EXERCISE BRIEF: All the data must come back unchanged, except that pictures are left out.

##### DATASET SECTION #####

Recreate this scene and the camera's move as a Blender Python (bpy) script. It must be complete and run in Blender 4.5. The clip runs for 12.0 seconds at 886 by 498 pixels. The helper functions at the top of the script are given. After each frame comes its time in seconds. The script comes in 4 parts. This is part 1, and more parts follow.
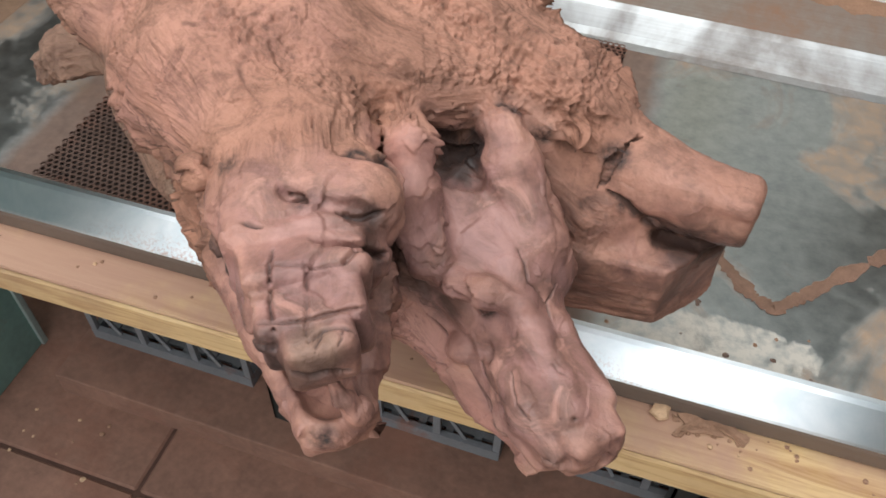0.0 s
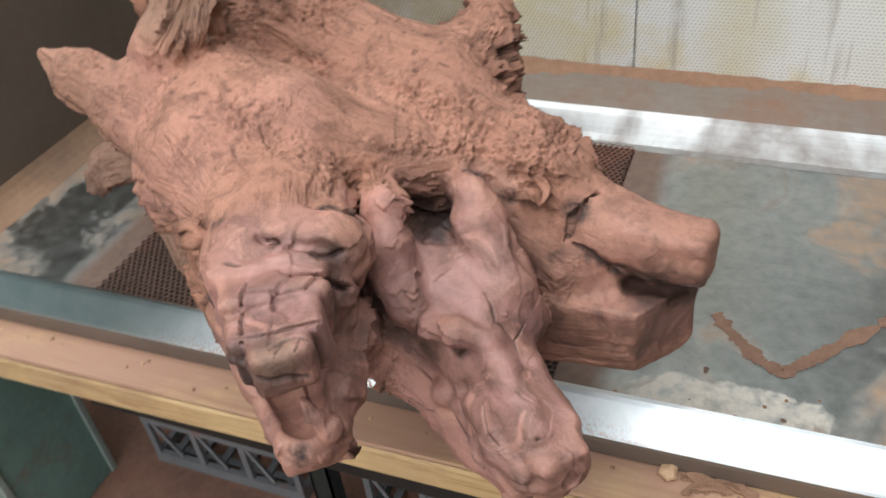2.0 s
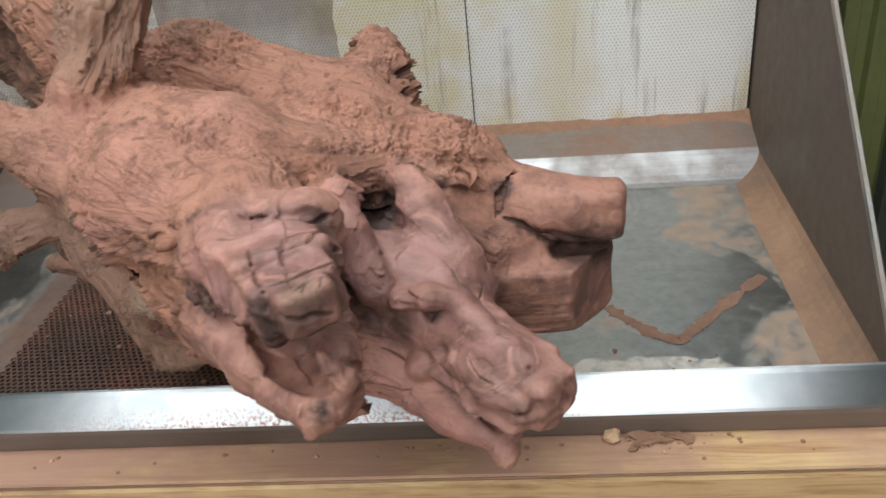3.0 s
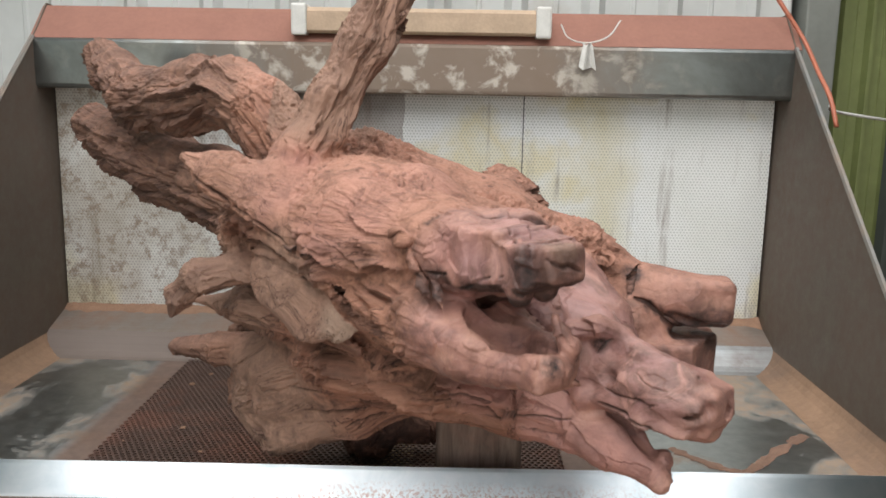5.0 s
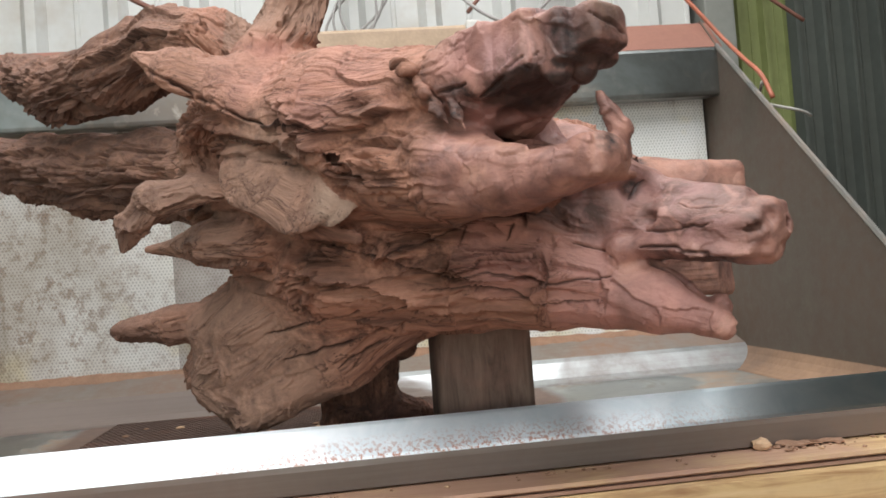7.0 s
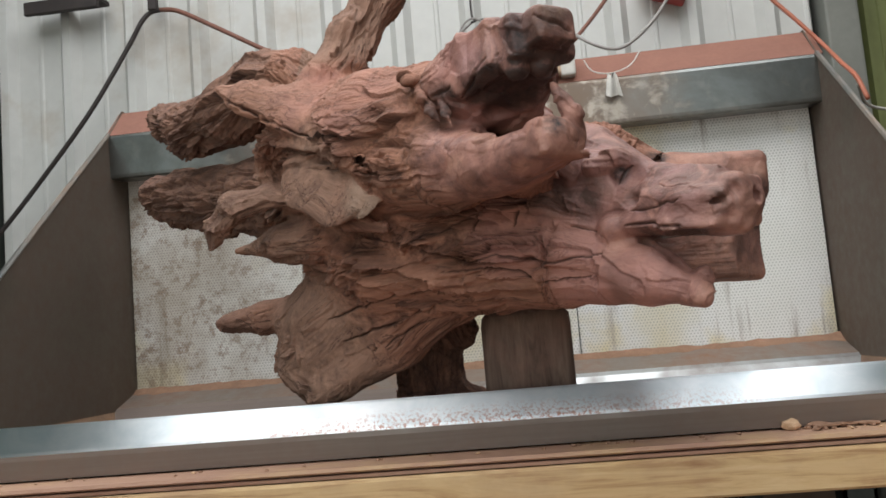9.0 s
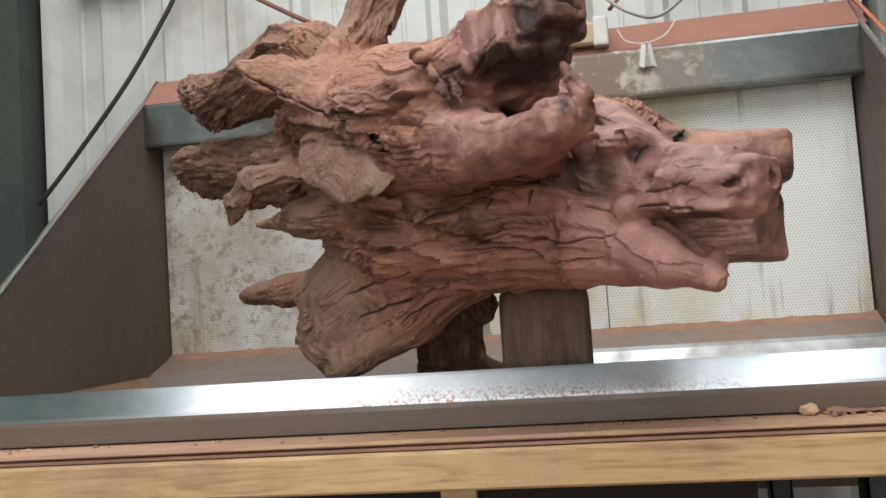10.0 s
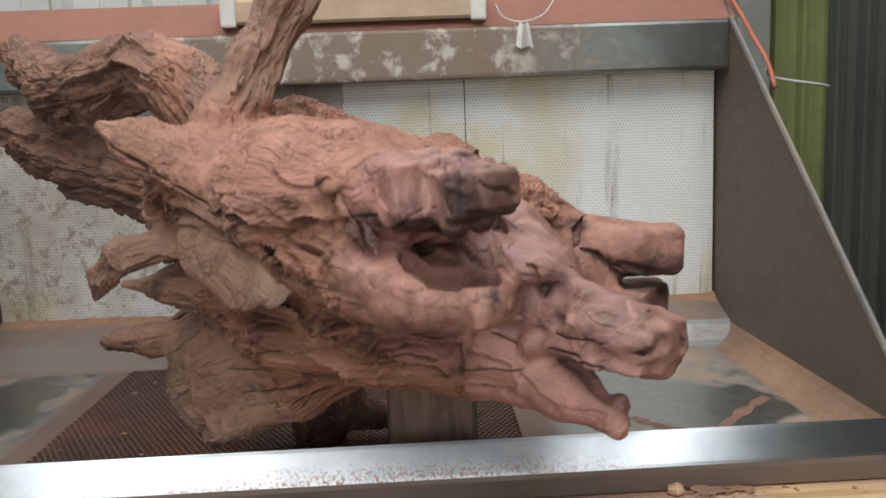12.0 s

#####

RESULT FOR THIS EXERCISE:
Recreate this scene and the camera's move as a Blender Python (bpy) script. It must be complete and run in Blender 4.5. The clip runs for 12.0 seconds at 886 by 498 pixels. The helper functions at the top of the script are given. After each frame comes its time in seconds. The script comes in 4 parts. This is part 1, and more parts follow.
0.0 s
2.0 s
3.0 s
5.0 s
7.0 s
9.0 s
10.0 s
12.0 s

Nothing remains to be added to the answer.